'''
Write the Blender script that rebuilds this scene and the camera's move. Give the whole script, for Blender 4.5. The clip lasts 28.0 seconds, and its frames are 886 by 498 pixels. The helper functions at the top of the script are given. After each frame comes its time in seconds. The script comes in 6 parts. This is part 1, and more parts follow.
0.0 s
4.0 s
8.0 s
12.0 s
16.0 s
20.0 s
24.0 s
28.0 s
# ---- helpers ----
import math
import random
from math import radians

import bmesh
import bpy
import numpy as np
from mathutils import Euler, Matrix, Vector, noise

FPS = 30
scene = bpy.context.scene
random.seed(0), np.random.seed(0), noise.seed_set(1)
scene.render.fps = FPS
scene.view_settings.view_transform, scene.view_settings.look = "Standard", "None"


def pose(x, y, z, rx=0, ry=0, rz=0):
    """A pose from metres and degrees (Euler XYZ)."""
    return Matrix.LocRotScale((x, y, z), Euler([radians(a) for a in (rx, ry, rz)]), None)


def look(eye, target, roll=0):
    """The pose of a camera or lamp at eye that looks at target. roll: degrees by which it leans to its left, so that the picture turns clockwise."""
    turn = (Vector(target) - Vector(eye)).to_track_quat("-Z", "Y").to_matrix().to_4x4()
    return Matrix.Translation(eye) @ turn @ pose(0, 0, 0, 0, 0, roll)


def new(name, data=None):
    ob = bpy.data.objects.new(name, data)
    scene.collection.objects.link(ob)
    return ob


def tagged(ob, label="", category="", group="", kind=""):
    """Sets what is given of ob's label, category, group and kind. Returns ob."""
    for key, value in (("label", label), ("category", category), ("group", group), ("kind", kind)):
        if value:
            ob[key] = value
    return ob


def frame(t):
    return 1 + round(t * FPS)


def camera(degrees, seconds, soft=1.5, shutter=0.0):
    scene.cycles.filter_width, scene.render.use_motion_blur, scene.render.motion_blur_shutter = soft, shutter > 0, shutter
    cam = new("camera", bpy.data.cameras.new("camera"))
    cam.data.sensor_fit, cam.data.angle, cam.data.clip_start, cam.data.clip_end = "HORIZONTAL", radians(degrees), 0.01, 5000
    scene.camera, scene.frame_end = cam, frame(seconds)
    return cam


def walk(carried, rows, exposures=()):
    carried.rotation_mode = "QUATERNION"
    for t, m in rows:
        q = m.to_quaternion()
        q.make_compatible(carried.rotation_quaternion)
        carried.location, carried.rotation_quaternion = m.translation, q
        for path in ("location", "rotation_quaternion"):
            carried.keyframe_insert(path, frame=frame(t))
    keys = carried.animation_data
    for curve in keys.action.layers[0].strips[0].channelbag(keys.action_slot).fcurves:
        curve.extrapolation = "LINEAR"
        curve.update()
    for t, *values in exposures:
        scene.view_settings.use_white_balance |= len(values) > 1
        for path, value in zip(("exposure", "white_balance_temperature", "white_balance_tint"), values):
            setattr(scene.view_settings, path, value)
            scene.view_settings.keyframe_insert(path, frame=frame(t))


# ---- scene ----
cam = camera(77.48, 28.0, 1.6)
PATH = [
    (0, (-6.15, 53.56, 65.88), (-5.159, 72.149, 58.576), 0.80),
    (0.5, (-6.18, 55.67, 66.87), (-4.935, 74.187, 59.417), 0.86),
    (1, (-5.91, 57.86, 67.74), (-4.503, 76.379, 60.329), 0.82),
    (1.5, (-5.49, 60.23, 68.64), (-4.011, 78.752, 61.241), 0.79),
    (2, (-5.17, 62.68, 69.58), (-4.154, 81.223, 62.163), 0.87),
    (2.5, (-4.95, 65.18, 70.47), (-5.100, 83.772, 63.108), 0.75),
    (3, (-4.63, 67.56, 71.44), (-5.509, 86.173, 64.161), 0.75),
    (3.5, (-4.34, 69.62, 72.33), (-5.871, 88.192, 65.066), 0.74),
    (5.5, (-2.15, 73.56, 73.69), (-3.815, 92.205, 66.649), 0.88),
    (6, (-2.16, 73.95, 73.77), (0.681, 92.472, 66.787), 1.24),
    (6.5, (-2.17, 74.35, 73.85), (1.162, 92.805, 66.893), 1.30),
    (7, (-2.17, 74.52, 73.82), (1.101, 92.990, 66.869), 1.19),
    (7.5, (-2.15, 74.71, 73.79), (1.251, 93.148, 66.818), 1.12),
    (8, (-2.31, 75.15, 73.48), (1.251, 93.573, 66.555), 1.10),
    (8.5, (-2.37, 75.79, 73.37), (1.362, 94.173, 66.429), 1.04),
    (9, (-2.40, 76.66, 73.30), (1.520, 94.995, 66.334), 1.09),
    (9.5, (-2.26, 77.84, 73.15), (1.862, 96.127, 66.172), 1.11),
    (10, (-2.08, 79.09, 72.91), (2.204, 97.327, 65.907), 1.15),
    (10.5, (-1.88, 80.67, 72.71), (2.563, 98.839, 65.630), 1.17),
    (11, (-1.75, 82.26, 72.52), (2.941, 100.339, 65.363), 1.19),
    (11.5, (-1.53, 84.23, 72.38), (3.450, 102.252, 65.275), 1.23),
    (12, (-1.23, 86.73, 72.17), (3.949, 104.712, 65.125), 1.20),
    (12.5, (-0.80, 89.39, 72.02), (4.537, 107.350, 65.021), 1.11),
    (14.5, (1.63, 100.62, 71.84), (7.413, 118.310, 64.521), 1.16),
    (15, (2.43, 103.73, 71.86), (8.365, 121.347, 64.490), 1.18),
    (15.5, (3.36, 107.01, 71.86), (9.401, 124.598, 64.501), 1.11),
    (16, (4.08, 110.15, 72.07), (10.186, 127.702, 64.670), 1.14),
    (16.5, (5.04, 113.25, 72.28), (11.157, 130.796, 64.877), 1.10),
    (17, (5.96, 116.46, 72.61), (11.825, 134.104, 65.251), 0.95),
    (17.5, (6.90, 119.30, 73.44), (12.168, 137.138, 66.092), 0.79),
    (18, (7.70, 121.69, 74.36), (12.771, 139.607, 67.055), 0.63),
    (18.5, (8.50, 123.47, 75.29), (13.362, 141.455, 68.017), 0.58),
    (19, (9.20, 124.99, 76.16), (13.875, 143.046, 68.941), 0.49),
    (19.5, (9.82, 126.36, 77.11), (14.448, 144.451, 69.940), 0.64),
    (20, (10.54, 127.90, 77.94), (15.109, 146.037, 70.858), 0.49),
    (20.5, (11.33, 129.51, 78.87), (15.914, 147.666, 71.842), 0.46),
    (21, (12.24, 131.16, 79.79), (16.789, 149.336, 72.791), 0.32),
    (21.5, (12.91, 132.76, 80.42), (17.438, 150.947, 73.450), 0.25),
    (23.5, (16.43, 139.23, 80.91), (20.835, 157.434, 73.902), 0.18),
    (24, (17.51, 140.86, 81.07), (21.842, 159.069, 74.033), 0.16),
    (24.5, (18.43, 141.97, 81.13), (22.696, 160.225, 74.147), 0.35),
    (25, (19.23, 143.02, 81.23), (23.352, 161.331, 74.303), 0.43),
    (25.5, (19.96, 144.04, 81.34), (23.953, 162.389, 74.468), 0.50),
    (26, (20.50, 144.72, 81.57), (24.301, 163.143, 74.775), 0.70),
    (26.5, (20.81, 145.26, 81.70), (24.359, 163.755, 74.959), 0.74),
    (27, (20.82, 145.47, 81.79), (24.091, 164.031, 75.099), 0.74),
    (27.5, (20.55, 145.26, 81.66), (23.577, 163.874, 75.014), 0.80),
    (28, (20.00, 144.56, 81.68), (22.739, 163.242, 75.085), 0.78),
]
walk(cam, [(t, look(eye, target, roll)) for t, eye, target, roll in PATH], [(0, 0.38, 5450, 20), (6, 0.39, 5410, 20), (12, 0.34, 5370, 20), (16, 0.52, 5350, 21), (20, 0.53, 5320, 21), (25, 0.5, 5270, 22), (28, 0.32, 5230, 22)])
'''
THE TASK » Copy all of the data. Keep every word exactly as it is.

TASK OUTPUT »
Write the Blender script that rebuilds this scene and the camera's move. Give the whole script, for Blender 4.5. The clip lasts 28.0 seconds, and its frames are 886 by 498 pixels. The helper functions at the top of the script are given. After each frame comes its time in seconds. The script comes in 6 parts. This is part 1, and more parts follow.
0.0 s
4.0 s
8.0 s
12.0 s
16.0 s
20.0 s
24.0 s
28.0 s
# ---- helpers ----
import math
import random
from math import radians

import bmesh
import bpy
import numpy as np
from mathutils import Euler, Matrix, Vector, noise

FPS = 30
scene = bpy.context.scene
random.seed(0), np.random.seed(0), noise.seed_set(1)
scene.render.fps = FPS
scene.view_settings.view_transform, scene.view_settings.look = "Standard", "None"


def pose(x, y, z, rx=0, ry=0, rz=0):
    """A pose from metres and degrees (Euler XYZ)."""
    return Matrix.LocRotScale((x, y, z), Euler([radians(a) for a in (rx, ry, rz)]), None)


def look(eye, target, roll=0):
    """The pose of a camera or lamp at eye that looks at target. roll: degrees by which it leans to its left, so that the picture turns clockwise."""
    turn = (Vector(target) - Vector(eye)).to_track_quat("-Z", "Y").to_matrix().to_4x4()
    return Matrix.Translation(eye) @ turn @ pose(0, 0, 0, 0, 0, roll)


def new(name, data=None):
    ob = bpy.data.objects.new(name, data)
    scene.collection.objects.link(ob)
    return ob


def tagged(ob, label="", category="", group="", kind=""):
    """Sets what is given of ob's label, category, group and kind. Returns ob."""
    for key, value in (("label", label), ("category", category), ("group", group), ("kind", kind)):
        if value:
            ob[key] = value
    return ob


def frame(t):
    return 1 + round(t * FPS)


def camera(degrees, seconds, soft=1.5, shutter=0.0):
    scene.cycles.filter_width, scene.render.use_motion_blur, scene.render.motion_blur_shutter = soft, shutter > 0, shutter
    cam = new("camera", bpy.data.cameras.new("camera"))
    cam.data.sensor_fit, cam.data.angle, cam.data.clip_start, cam.data.clip_end = "HORIZONTAL", radians(degrees), 0.01, 5000
    scene.camera, scene.frame_end = cam, frame(seconds)
    return cam


def walk(carried, rows, exposures=()):
    carried.rotation_mode = "QUATERNION"
    for t, m in rows:
        q = m.to_quaternion()
        q.make_compatible(carried.rotation_quaternion)
        carried.location, carried.rotation_quaternion = m.translation, q
        for path in ("location", "rotation_quaternion"):
            carried.keyframe_insert(path, frame=frame(t))
    keys = carried.animation_data
    for curve in keys.action.layers[0].strips[0].channelbag(keys.action_slot).fcurves:
        curve.extrapolation = "LINEAR"
        curve.update()
    for t, *values in exposures:
        scene.view_settings.use_white_balance |= len(values) > 1
        for path, value in zip(("exposure", "white_balance_temperature", "white_balance_tint"), values):
            setattr(scene.view_settings, path, value)
            scene.view_settings.keyframe_insert(path, frame=frame(t))


# ---- scene ----
cam = camera(77.48, 28.0, 1.6)
PATH = [
    (0, (-6.15, 53.56, 65.88), (-5.159, 72.149, 58.576), 0.80),
    (0.5, (-6.18, 55.67, 66.87), (-4.935, 74.187, 59.417), 0.86),
    (1, (-5.91, 57.86, 67.74), (-4.503, 76.379, 60.329), 0.82),
    (1.5, (-5.49, 60.23, 68.64), (-4.011, 78.752, 61.241), 0.79),
    (2, (-5.17, 62.68, 69.58), (-4.154, 81.223, 62.163), 0.87),
    (2.5, (-4.95, 65.18, 70.47), (-5.100, 83.772, 63.108), 0.75),
    (3, (-4.63, 67.56, 71.44), (-5.509, 86.173, 64.161), 0.75),
    (3.5, (-4.34, 69.62, 72.33), (-5.871, 88.192, 65.066), 0.74),
    (5.5, (-2.15, 73.56, 73.69), (-3.815, 92.205, 66.649), 0.88),
    (6, (-2.16, 73.95, 73.77), (0.681, 92.472, 66.787), 1.24),
    (6.5, (-2.17, 74.35, 73.85), (1.162, 92.805, 66.893), 1.30),
    (7, (-2.17, 74.52, 73.82), (1.101, 92.990, 66.869), 1.19),
    (7.5, (-2.15, 74.71, 73.79), (1.251, 93.148, 66.818), 1.12),
    (8, (-2.31, 75.15, 73.48), (1.251, 93.573, 66.555), 1.10),
    (8.5, (-2.37, 75.79, 73.37), (1.362, 94.173, 66.429), 1.04),
    (9, (-2.40, 76.66, 73.30), (1.520, 94.995, 66.334), 1.09),
    (9.5, (-2.26, 77.84, 73.15), (1.862, 96.127, 66.172), 1.11),
    (10, (-2.08, 79.09, 72.91), (2.204, 97.327, 65.907), 1.15),
    (10.5, (-1.88, 80.67, 72.71), (2.563, 98.839, 65.630), 1.17),
    (11, (-1.75, 82.26, 72.52), (2.941, 100.339, 65.363), 1.19),
    (11.5, (-1.53, 84.23, 72.38), (3.450, 102.252, 65.275), 1.23),
    (12, (-1.23, 86.73, 72.17), (3.949, 104.712, 65.125), 1.20),
    (12.5, (-0.80, 89.39, 72.02), (4.537, 107.350, 65.021), 1.11),
    (14.5, (1.63, 100.62, 71.84), (7.413, 118.310, 64.521), 1.16),
    (15, (2.43, 103.73, 71.86), (8.365, 121.347, 64.490), 1.18),
    (15.5, (3.36, 107.01, 71.86), (9.401, 124.598, 64.501), 1.11),
    (16, (4.08, 110.15, 72.07), (10.186, 127.702, 64.670), 1.14),
    (16.5, (5.04, 113.25, 72.28), (11.157, 130.796, 64.877), 1.10),
    (17, (5.96, 116.46, 72.61), (11.825, 134.104, 65.251), 0.95),
    (17.5, (6.90, 119.30, 73.44), (12.168, 137.138, 66.092), 0.79),
    (18, (7.70, 121.69, 74.36), (12.771, 139.607, 67.055), 0.63),
    (18.5, (8.50, 123.47, 75.29), (13.362, 141.455, 68.017), 0.58),
    (19, (9.20, 124.99, 76.16), (13.875, 143.046, 68.941), 0.49),
    (19.5, (9.82, 126.36, 77.11), (14.448, 144.451, 69.940), 0.64),
    (20, (10.54, 127.90, 77.94), (15.109, 146.037, 70.858), 0.49),
    (20.5, (11.33, 129.51, 78.87), (15.914, 147.666, 71.842), 0.46),
    (21, (12.24, 131.16, 79.79), (16.789, 149.336, 72.791), 0.32),
    (21.5, (12.91, 132.76, 80.42), (17.438, 150.947, 73.450), 0.25),
    (23.5, (16.43, 139.23, 80.91), (20.835, 157.434, 73.902), 0.18),
    (24, (17.51, 140.86, 81.07), (21.842, 159.069, 74.033), 0.16),
    (24.5, (18.43, 141.97, 81.13), (22.696, 160.225, 74.147), 0.35),
    (25, (19.23, 143.02, 81.23), (23.352, 161.331, 74.303), 0.43),
    (25.5, (19.96, 144.04, 81.34), (23.953, 162.389, 74.468), 0.50),
    (26, (20.50, 144.72, 81.57), (24.301, 163.143, 74.775), 0.70),
    (26.5, (20.81, 145.26, 81.70), (24.359, 163.755, 74.959), 0.74),
    (27, (20.82, 145.47, 81.79), (24.091, 164.031, 75.099), 0.74),
    (27.5, (20.55, 145.26, 81.66), (23.577, 163.874, 75.014), 0.80),
    (28, (20.00, 144.56, 81.68), (22.739, 163.242, 75.085), 0.78),
]
walk(cam, [(t, look(eye, target, roll)) for t, eye, target, roll in PATH], [(0, 0.38, 5450, 20), (6, 0.39, 5410, 20), (12, 0.34, 5370, 20), (16, 0.52, 5350, 21), (20, 0.53, 5320, 21), (25, 0.5, 5270, 22), (28, 0.32, 5230, 22)])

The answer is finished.